In comparison, using a weight regularizer of 1e-5, as is done in the class, gets me around 1.41.

So I don’t think there’s an issue per say with the backend you’re using unless there’s a bug in your specific version ; however based on which weight regularizer coefficient and which optimizer you’re using there seems to be a fairly big impact for a specific model.

As a side note : adding the weight regularizers takes about twice as long for each epoch.

HTH,
N.

optimusprime · October 29, 2017, 5:08pm

when i am trying to run

user_in = Input(shape=(1,), dtype=‘int64’, name=‘user_in’)
u = Embedding(n_users, n_factors, input_length=1, W_regularizer=l2(1e-4))(user_in)
movie_in = Input(shape=(1,), dtype=‘int64’, name=‘movie_in’)
m = Embedding(n_movies, n_factors, input_length=1, W_regularizer=l2(1e-4))(movie_in)

i get this error below. when i try to change w_regularizer to kernel_regularizer, it wont even run

UserWarning: Update your Embedding call to the Keras 2 API: Embedding(9066, 50, input_length=1, embeddings_regularizer=<keras.reg...)
after removing the cwd from sys.path.

optimusprime · October 29, 2017, 6:02pm

why even use the bias and dot method? when you can run a neural network and get better results?

raisefamous · October 29, 2017, 9:45pm

Can someone please explain to me why the same model architectures produce totally different results? I’m training my model with this architecture:

def conv1(batches):
    model = Sequential([
            BatchNormalization(axis=1, input_shape=(3,224,224)),
            Convolution2D(32,3,3, activation='relu'),
            BatchNormalization(axis=1),
            MaxPooling2D((3,3)),
            Convolution2D(64,3,3, activation='relu'),
            BatchNormalization(axis=1),
            MaxPooling2D((3,3)),
            Flatten(),
            Dense(200, activation='relu'),
            BatchNormalization(),
            Dense(10, activation='softmax')
        ])

    model.compile(Adam(lr=1e-4), loss='categorical_crossentropy', metrics=['accuracy'])
    model.fit_generator(batches, batches.nb_sample, nb_epoch=2, validation_data=val_batches, 
                     nb_val_samples=val_batches.nb_sample)
    model.optimizer.lr = 0.001
    model.fit_generator(batches, batches.nb_sample, nb_epoch=4, validation_data=val_batches, 
                     nb_val_samples=val_batches.nb_sample)
    return model

As per Jeremy’s results val acc is above 0.5 on the 2’nd epoch, my model does not reach that level after all the epochs (2+4). The only difference that I have is that my val set is based on 3 drivers, which as 2424 images. I tried playing with learning rates but accuracy won’t go above 0.3. Does the difference in train/validation sets has such a huge effect on the results?

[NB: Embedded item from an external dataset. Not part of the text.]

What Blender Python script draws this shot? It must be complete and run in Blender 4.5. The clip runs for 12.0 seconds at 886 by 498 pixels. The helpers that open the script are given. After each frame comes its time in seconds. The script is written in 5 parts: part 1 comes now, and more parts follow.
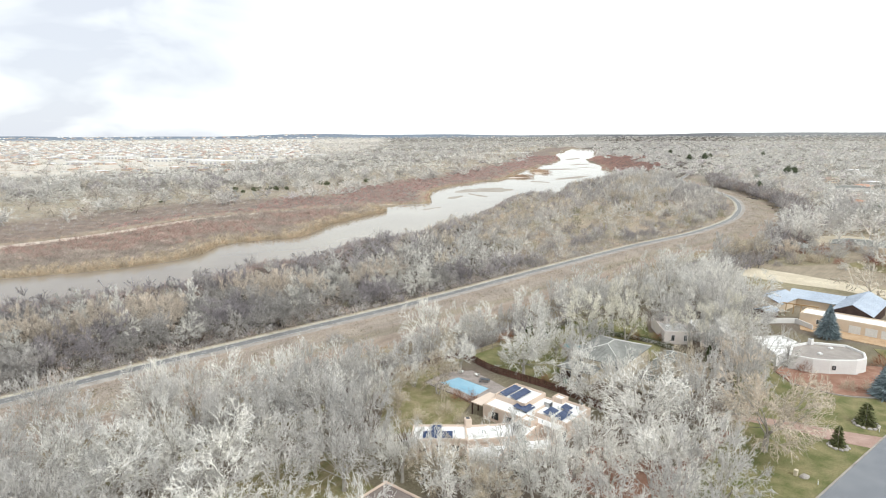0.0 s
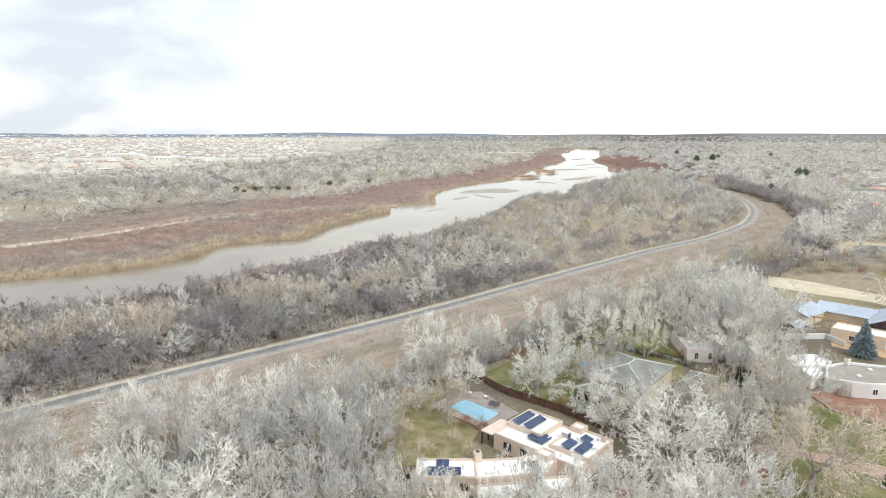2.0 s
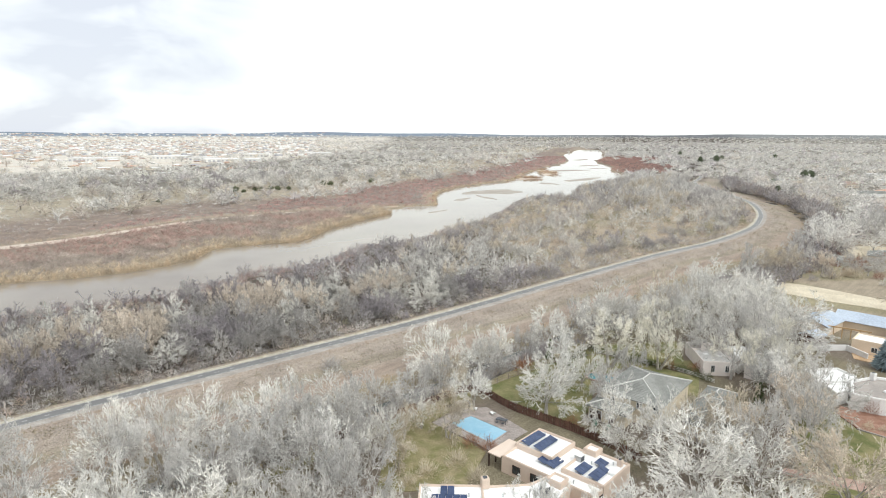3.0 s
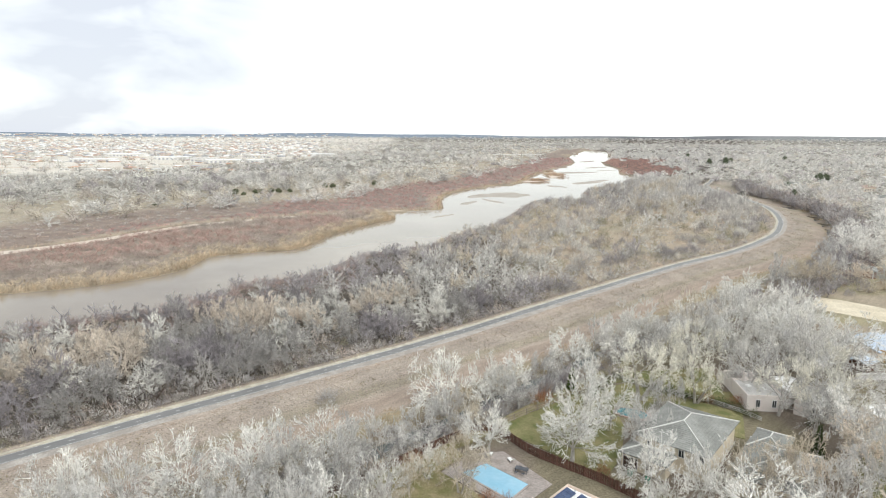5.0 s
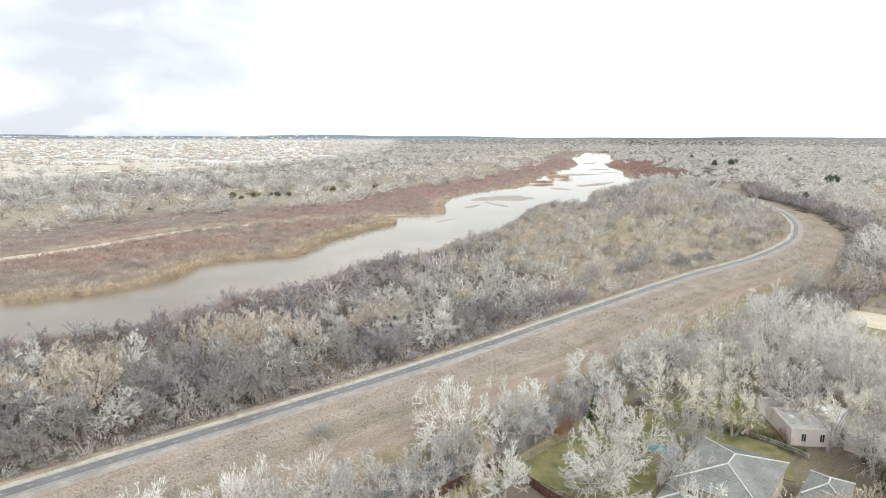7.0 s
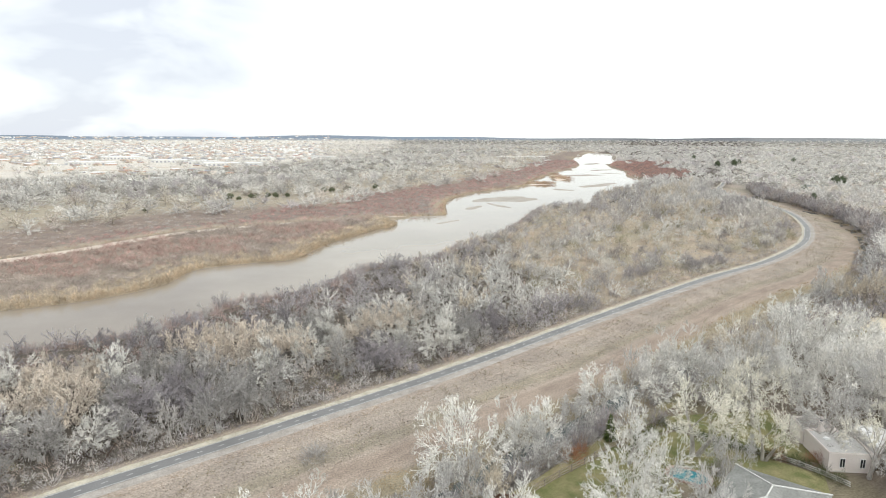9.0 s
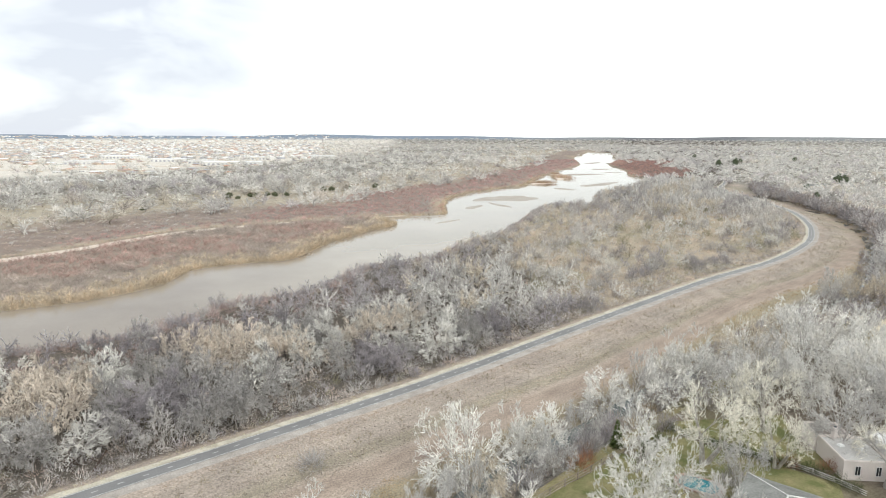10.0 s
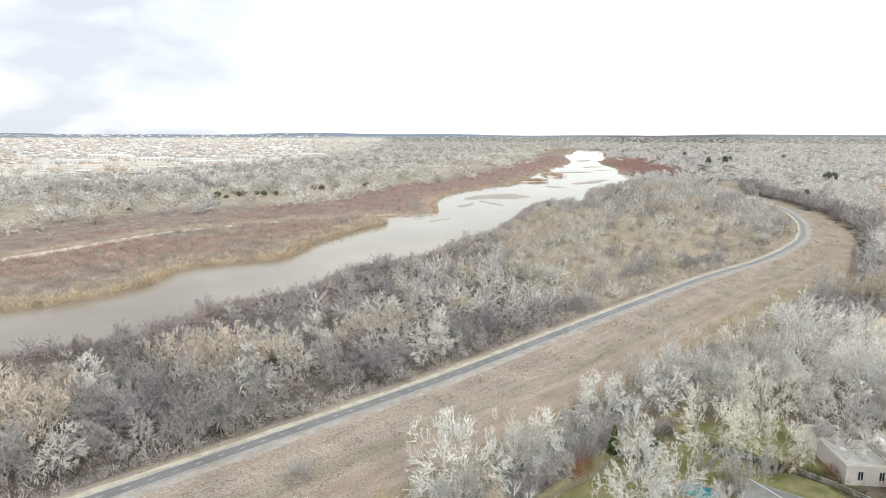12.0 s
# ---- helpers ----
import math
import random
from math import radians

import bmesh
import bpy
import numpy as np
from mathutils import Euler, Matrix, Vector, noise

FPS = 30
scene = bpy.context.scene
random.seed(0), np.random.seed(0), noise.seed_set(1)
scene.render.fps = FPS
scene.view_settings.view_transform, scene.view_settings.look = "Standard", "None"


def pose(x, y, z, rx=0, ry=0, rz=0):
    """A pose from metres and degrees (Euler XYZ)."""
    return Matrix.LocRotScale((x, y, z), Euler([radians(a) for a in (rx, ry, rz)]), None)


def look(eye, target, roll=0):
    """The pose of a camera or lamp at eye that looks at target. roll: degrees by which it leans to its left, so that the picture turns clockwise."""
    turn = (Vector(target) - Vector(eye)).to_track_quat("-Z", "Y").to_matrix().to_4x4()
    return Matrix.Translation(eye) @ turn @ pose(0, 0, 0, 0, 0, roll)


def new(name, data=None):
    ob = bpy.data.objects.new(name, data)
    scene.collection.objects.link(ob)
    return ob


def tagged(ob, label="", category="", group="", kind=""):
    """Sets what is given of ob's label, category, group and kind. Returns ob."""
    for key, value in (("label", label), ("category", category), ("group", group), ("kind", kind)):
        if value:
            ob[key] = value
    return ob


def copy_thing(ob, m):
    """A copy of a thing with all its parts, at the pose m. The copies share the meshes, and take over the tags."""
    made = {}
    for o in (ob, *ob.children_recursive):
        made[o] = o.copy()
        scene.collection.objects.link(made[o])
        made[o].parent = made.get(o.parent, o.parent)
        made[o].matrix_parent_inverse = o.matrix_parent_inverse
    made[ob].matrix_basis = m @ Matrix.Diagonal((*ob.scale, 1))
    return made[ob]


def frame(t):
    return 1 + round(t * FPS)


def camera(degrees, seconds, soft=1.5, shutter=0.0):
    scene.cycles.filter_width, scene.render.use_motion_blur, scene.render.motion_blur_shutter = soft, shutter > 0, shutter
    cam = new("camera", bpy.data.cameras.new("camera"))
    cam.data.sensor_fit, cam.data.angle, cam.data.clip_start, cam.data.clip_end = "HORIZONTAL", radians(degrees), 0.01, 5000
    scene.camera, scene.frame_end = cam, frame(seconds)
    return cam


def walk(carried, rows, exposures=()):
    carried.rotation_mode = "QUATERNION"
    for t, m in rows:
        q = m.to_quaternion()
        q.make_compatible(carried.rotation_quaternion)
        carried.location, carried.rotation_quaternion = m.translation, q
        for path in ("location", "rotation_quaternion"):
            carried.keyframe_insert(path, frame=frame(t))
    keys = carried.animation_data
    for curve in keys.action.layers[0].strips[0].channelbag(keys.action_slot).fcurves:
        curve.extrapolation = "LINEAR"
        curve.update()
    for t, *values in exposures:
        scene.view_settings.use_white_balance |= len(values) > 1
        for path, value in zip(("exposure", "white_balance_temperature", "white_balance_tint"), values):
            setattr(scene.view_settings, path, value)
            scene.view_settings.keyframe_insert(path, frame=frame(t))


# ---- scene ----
cam = camera(72.0, 12.0, 1.0)
PATH = [
    (0, (1.518, -6.695, 54.517), (1.61, -4.732, 54.146), -0.3),
    (0.5, (1.504, -4.444, 54.517), (1.593, -2.481, 54.146), -0.2),
    (1, (1.464, -1.835, 54.563), (1.55, 0.128, 54.191), -0.2),
    (1.5, (1.394, 1.25, 54.688), (1.475, 3.213, 54.315), -0.1),
    (2, (1.237, 4.581, 54.921), (1.318, 6.545, 54.547), 0.0),
    (2.5, (1.063, 8.092, 54.957), (1.142, 10.055, 54.584), 0.1),
    (3, (0.884, 11.753, 55.121), (0.961, 13.716, 54.747), 0.2),
    (5, (0.249, 28.177, 55.528), (0.314, 30.141, 55.157), 0.3),
    (5.5, (0.044, 31.821, 55.717), (0.108, 33.785, 55.346), 0.2),
    (6, (-0.087, 35.194, 55.805), (-0.024, 37.159, 55.437), 0.2),
    (6.5, (-0.302, 38.446, 55.829), (-0.239, 40.411, 55.461), 0.2),
    (7, (-0.523, 41.605, 55.724), (-0.462, 43.57, 55.358), 0.2),
    (9, (-0.892, 51.263, 55.036), (-0.832, 53.229, 54.672), 0.2),
    (9.5, (-1.008, 53.013, 54.863), (-0.949, 54.978, 54.498), 0.2),
    (10, (-1.074, 54.625, 54.649), (-1.014, 56.59, 54.283), 0.2),
    (10.5, (-1.084, 55.729, 54.573), (-1.023, 57.695, 54.207), 0.1),
    (11, (-1.096, 56.747, 54.487), (-1.03, 58.711, 54.12), 0.1),
    (11.5, (-1.105, 57.561, 54.484), (-1.031, 59.525, 54.114), 0.1),
    (12, (-1.029, 58.076, 54.548), (-0.94, 60.039, 54.176), 0.1),
]
walk(cam, [(t, look(eye, target, roll)) for t, eye, target, roll in PATH])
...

npvisual · October 30, 2017, 7:42pm

@optimusprime,

Absolutely, but that wasn’t the issue.

I was concerned (and others were) about the fact that we weren’t getting comparable results for each one of the different sections, between the class (video) and the provided notebook.

Understanding what the possible differences were and finding an explanations for the gap in the results was the primary goal for the information I shared above.

npvisual · November 1, 2017, 2:32pm

You need to use embeddings_regularizer , which is the same as the weight regularizer.

u = Embedding(n_users, n_factors, input_length=1, embeddings_regularizer=l2(1e-5))(user_in)

HTH,
N.

jamest · November 3, 2017, 8:48am

@npvisual sorry for the slow reply - I’m still using TF as I haven’t managed to get Theano working on our ML server. It threw some errors in python when importing that I didn’t have the time to investigate. I’ll look into if it makes a difference when I next have a chance to sort it out!

namp · November 21, 2017, 8:37am

Has anybody any idea about which paper proposes the concatenation of the user and item embeddings and then feeding those to a neural network as an alternative to matrix factorization? Is this a novel Jeremy’s idea?

Thanks